Replace a table with modified data and create a new snapshot
Source:R/replace_table.R
replace_table.RdReplace a table with modified data and create a new snapshot
Details
This function is designed for schema changes or bulk transformations that should create a new versioned snapshot. It:
Collects the transformed data
Drops the existing table
Creates a new table with the updated schema/data
All operations happen within the current transaction context.

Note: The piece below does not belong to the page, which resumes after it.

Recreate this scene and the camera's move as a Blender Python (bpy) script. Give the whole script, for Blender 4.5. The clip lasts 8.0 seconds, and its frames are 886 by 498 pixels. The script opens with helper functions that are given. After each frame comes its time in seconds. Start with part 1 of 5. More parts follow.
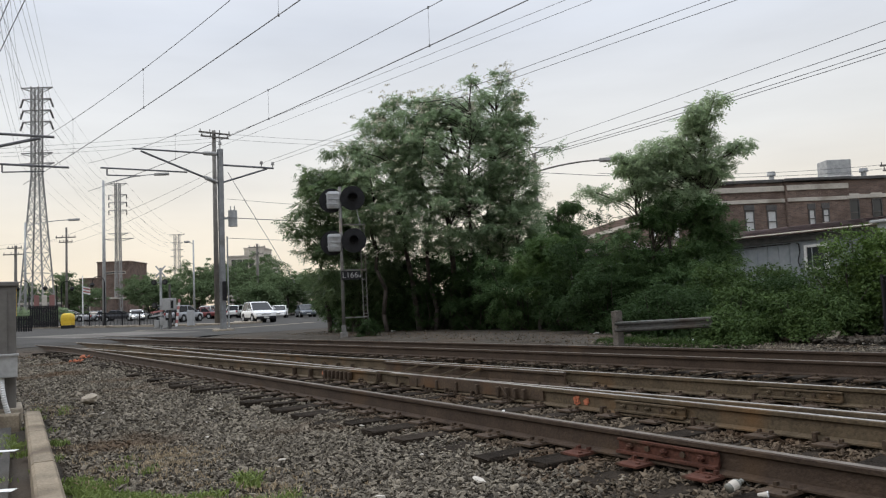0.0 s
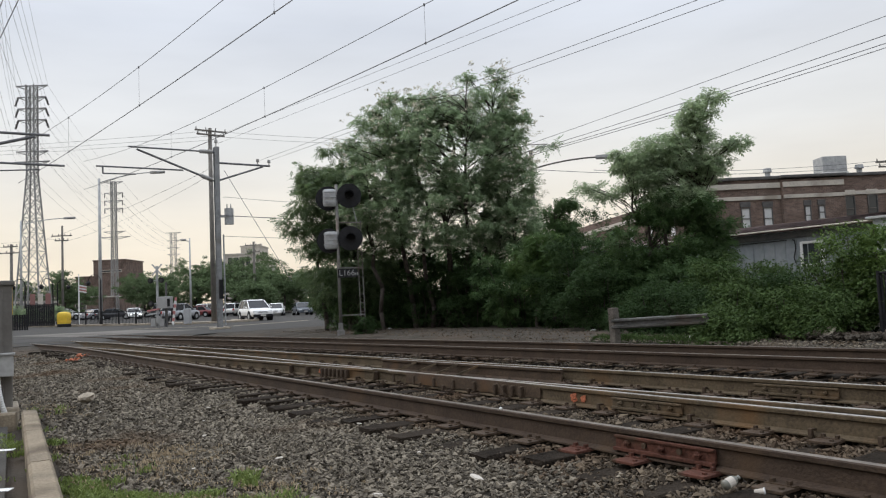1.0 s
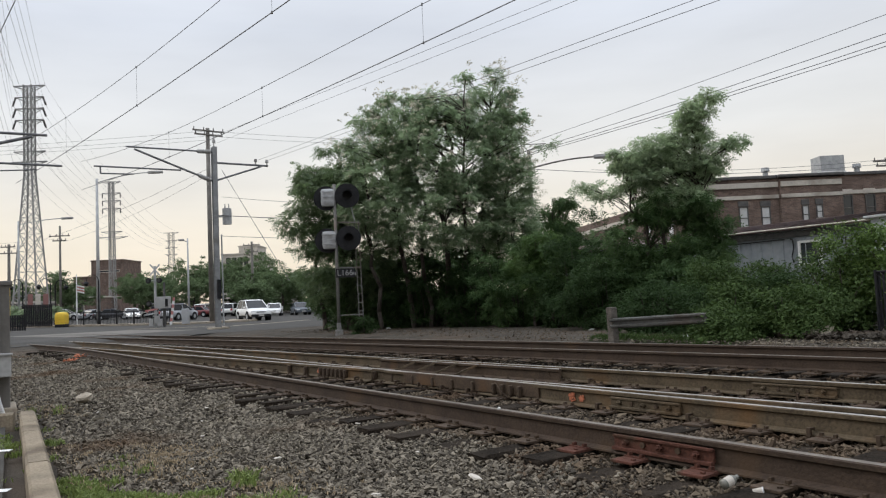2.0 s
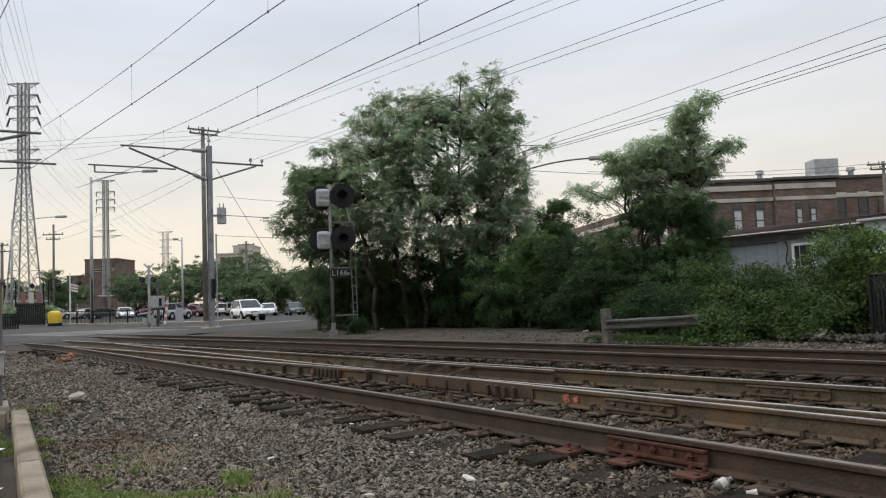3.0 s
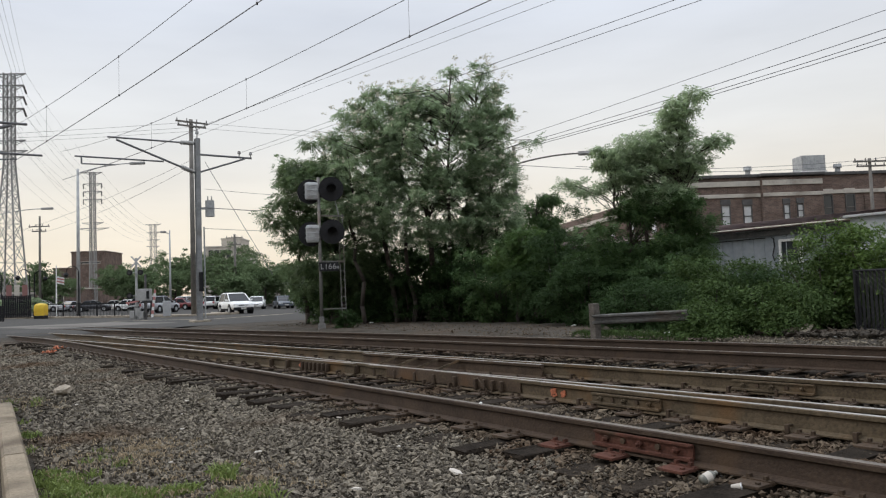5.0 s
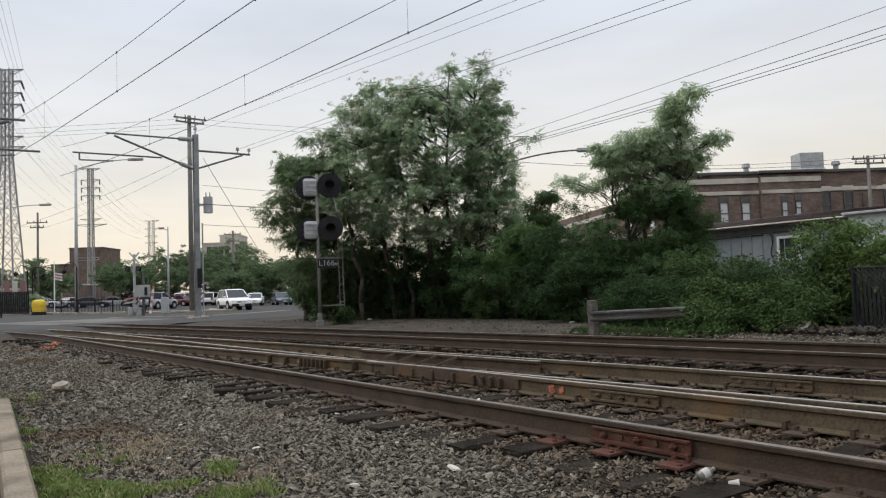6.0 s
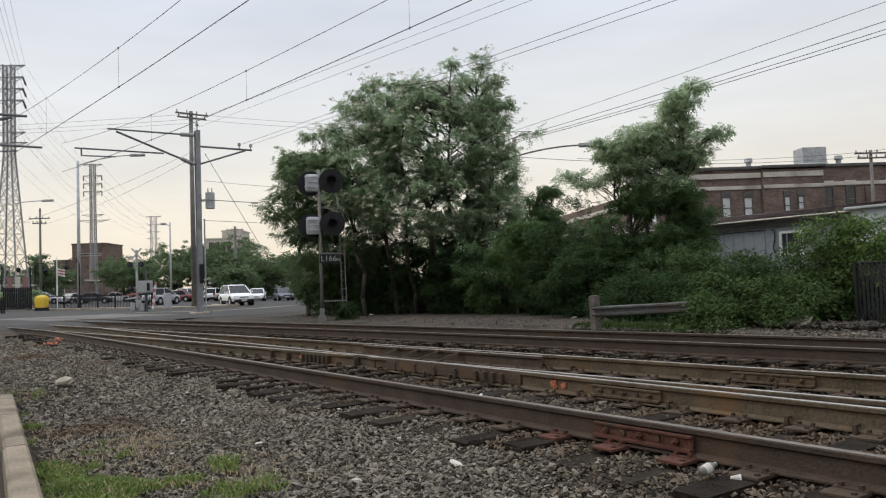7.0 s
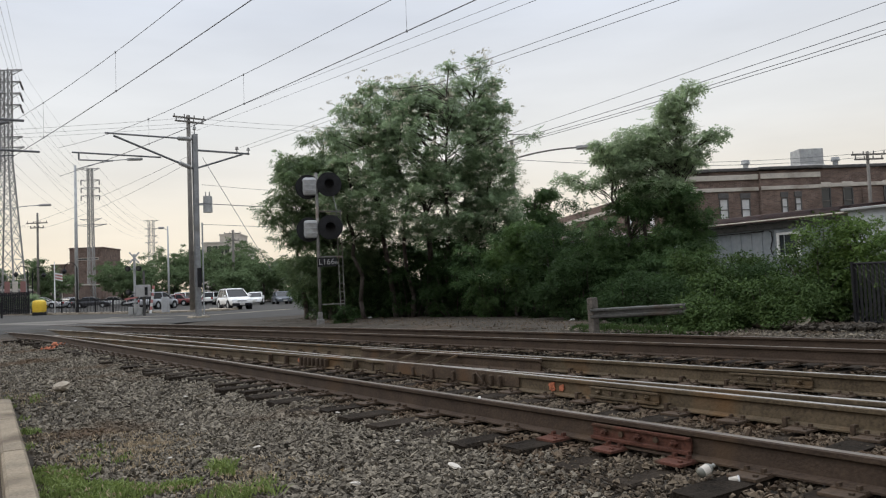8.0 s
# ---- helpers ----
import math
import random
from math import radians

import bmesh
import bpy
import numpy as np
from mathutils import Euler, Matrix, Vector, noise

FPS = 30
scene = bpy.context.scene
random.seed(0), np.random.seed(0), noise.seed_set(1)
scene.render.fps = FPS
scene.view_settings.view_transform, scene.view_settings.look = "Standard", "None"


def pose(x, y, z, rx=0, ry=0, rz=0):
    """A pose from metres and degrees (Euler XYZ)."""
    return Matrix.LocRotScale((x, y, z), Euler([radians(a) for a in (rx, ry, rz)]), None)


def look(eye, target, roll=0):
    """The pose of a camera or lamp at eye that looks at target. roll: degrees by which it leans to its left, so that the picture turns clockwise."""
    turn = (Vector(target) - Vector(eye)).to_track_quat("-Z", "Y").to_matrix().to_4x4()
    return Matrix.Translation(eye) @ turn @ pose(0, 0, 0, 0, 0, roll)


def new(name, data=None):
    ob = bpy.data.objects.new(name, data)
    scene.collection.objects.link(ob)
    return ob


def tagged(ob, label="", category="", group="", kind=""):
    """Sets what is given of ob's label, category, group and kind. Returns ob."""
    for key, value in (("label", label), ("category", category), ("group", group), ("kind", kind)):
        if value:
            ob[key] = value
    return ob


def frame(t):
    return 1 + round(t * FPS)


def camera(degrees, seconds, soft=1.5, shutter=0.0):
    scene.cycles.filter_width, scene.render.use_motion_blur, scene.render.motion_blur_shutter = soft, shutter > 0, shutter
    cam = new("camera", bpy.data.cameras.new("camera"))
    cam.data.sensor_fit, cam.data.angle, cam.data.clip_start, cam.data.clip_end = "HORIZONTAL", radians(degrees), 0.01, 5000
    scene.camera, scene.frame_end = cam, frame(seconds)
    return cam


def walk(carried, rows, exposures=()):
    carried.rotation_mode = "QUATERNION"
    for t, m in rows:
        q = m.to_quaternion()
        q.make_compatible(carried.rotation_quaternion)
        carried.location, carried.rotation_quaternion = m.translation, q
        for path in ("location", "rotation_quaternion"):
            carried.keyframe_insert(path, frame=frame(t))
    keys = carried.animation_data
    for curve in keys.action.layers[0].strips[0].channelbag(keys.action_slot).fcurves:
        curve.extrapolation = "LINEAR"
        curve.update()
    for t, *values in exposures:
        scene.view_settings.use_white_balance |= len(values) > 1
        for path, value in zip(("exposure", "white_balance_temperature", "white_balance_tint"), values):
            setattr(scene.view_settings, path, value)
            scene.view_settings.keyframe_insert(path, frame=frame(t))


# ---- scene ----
cam = camera(60, 8.0, soft=1.2)
EYE = (0.0, 0.0, 1.191)


def aim(yaw, pitch, roll, dx=0.0, dy=0.0, dz=0.0):
    """A camera pose at the standpoint, from yaw to the left, pitch up and roll, in degrees."""
    a, b = radians(yaw), radians(pitch)
    way = Vector((-math.sin(a) * math.cos(b), math.cos(a) * math.cos(b), math.sin(b)))
    eye = Vector(EYE) + Vector((dx, dy, dz))
    return look(eye, eye + way * 10, roll)


walk(cam, [
    (0.0, aim(0.000, 4.040, -2.320)),
    (0.5, aim(-0.113, 3.909, -2.454, 0.001, 0.003, 0.000)),
    (1.0, aim(-0.238, 3.834, -2.493, 0.000, 0.000, 0.004)),
    (1.5, aim(-0.306, 3.790, -2.550, 0.000, 0.001, 0.005)),
    (3.0, aim(-0.764, 3.848, -2.276, -0.003, 0.010, 0.002)),
    (3.5, aim(-1.090, 3.764, -1.904, 0.000, 0.011, 0.003)),
    (4.0, aim(-1.340, 3.578, -1.933, 0.003, 0.018, 0.002)),
    (4.5, aim(-1.463, 3.441, -2.033, 0.004, 0.015, 0.002)),
    (6.0, aim(-1.668, 3.132, -1.970, 0.005, 0.018, -0.001)),
    (6.5, aim(-1.580, 2.853, -2.000, 0.007, 0.016, 0.001)),
    (7.0, aim(-1.508, 2.786, -2.038, 0.005, 0.018, 0.001)),
    (7.5, aim(-1.561, 2.895, -2.180, 0.007, 0.017, -0.001)),
    (8.0, aim(-1.662, 2.993, -2.285, 0.008, 0.012, 0.000)),
], exposures=[(0.0, 0.0), (8.0, 0.0)])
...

Use
begin_transaction() and commit_transaction() to ensure proper versioning.
When to use replace_table():
Adding new columns - DuckLake UPDATE cannot add columns; use replace_table()
Removing columns - Restructure schema with select()
Versioning needed - Creates snapshots via DROP + CREATE for time travel
Complex transformations - Apply full dplyr pipelines naturally
When to use update_table() instead:
Modifying existing column values only (no schema changes)
Performance critical and versioning not needed
Making targeted corrections to specific rows
Examples
if (FALSE) { # \dontrun{
# Add new derived columns with versioning
begin_transaction()
get_ducklake_table("adsl") |>
mutate(
AGE65FL = if_else(AGE >= 65, "Y", "N"),
AGECAT = case_when(
AGE < 65 ~ "<65",
AGE >= 65 & AGE < 75 ~ "65-74",
AGE >= 75 ~ ">=75"
)
) |>
replace_table("adsl")
commit_transaction()
# Remove columns and create new snapshot
begin_transaction()
get_ducklake_table("adsl") |>
select(-AGE65FL, -AGECAT) |>
replace_table("adsl")
commit_transaction()
} # }